1969年に発表していたら、果たしてどうだったのか…歴史のif的な話で妄想が膨らみますな〜
しかしながらバンドで結構精力的に英国中をツアーで回っていたりシングルのリリースも重ねている中、いつ楽器の練習してたのか謎すぎます笑
録音は英国ロンドンのE.M.I StudiosとPhonogram Studiosにて
E.M.I StudiosはBeatlesの”Abbey Road”を録音した後にAbbey Road Studiosに改名、Pink Floydの等も録音している英国を代表するレコーディングスタジオですね。(現在は経営難らしい)
Phonogram Studiosは後にthe JAM/Style CouncilのPaul Wellerに買い取られSolid Bond Studiosになってます。
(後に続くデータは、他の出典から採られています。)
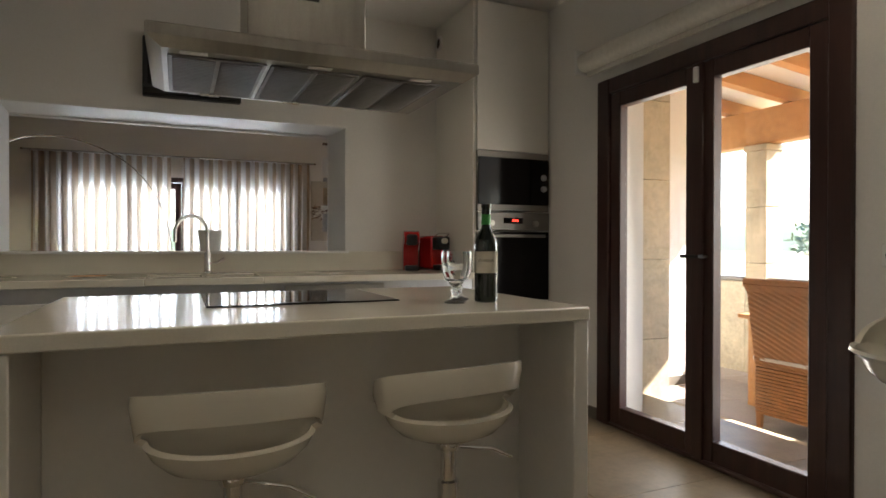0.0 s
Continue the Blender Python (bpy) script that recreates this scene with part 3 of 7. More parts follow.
T = 0.012
skirting([
    ((TV_X, -0.30), (TV_X + T, FAR_Y)), ((TV_X, VEST_Y), (TV_X + T, -1.18)), ((TV_X + T, FAR_Y - T), (1.02, FAR_Y)), ((4.18, FAR_Y - T), (END_X - T, FAR_Y)),
    ((END_X - T, W1_Y1 + 0.01), (END_X, 2.10)), ((END_X - T, 3.74), (END_X, FAR_Y)),
    ((TV_X + T, VEST_Y), (VEST_X, VEST_Y + T)), ((W1_X, W1_Y0 - T), (1.25, W1_Y0)), ((W1_X - T, W1_Y0 - T), (W1_X, 0.37)),
    ((KIT_X - T, CLK_Y), (KIT_X, -2.76)), ((KIT_X - T, -1.175), (KIT_X, -0.61)), ((3.58, CLK_Y), (KIT_X - T, CLK_Y + T)), ((1.10, CLK_Y), (2.002, CLK_Y + T)),
    ((0.587, MUS_Y), (MUS_X, MUS_Y + T)), ((0.575, MUS_Y), (0.587, -8.456)), ((0.345, -8.456), (0.587, -8.444)), ((0.345, MUS_Y - 0.25), (0.357, -8.456)),
    ((MUS_X - T, MUS_Y + T), (MUS_X, -8.12)), ((HALL_X, -9.57), (HALL_X + T, -6.76)), ((HALL_X, -10.73), (HALL_X + T, -10.60)),
    ((-0.30, -10.73), (0.60, -10.73 + T)), ((0.575, -6.60), (0.587, -4.2)),
])

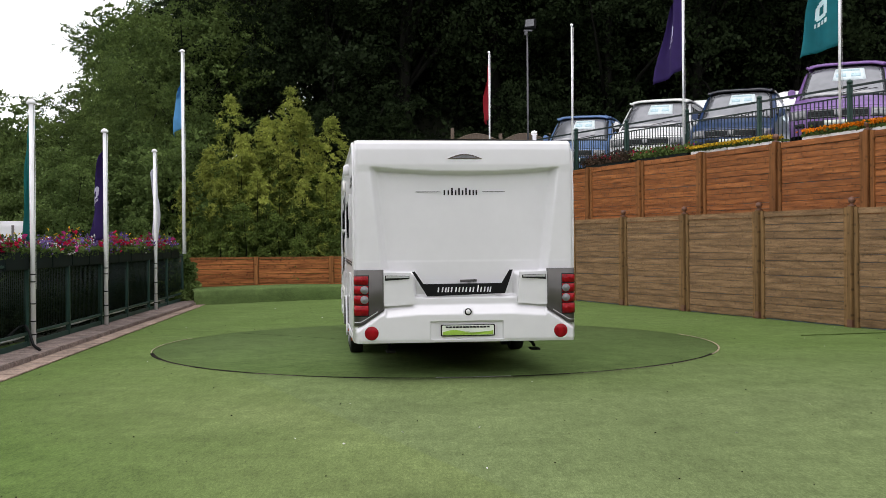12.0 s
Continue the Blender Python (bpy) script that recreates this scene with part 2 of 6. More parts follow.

(今はもう無いらしい)
エンジニアの名前に有名なAlan Parsonsが載ってますが当時21歳の若さなので、てっきりテープの録音ボタン押す係くらいなのかと思っていたら、tr2の”Wake up”の水のチャプチャプする音は彼のアイデアだったらしく結構クリエイティブに仕事をこなしていたみたいです。
この水の音がすごく良い音で、どうやって録ったのかな〜って思ってたのですが、2本の容器(ブックレットにはWater Bowlと記載)に水を満タンに入れてパーカッション的に振って演奏したのをステレオマイクで録ったという話で、Alan Personは黄色いカッパを着ながら録音してたという逸話がありました。
けっこう近い音像に聴こえるけどマイクは大丈夫だったのかな笑
他にも1曲目の”Songs of Praise”ではテープの回転率を操作してハイトーンなコーラスを作ったりドラムのフィルだけ後録りぽかったり色々ギミックがあるのですが、全体的にクリアで良い感じのステレオ感があるクオリティの高い録音作品になってると思うんですよね〜 アレンジが良いからなのでしょうなあ
制作した1969年にリリースされた他の英国ロックバンドの作品と比べてもとても高水準な出来な気がします。
と、ここまで色々な楽器を一人で弾いてるとか録音が良いとか書きましたが、本作は単純に楽曲が素晴らしい。
変人的なエピソードとか奇抜な格好をしたりしているので忘れがちですがRoy Woodは英国チャートトップ10以内のシングルヒットをいくつも繰り出した類まれなるポップセンスを持つメロディーメイカーなんですよね〜
結局わたくし根がメロディー主義なので、メロディーメイカーのRoy Woodが好きなんです。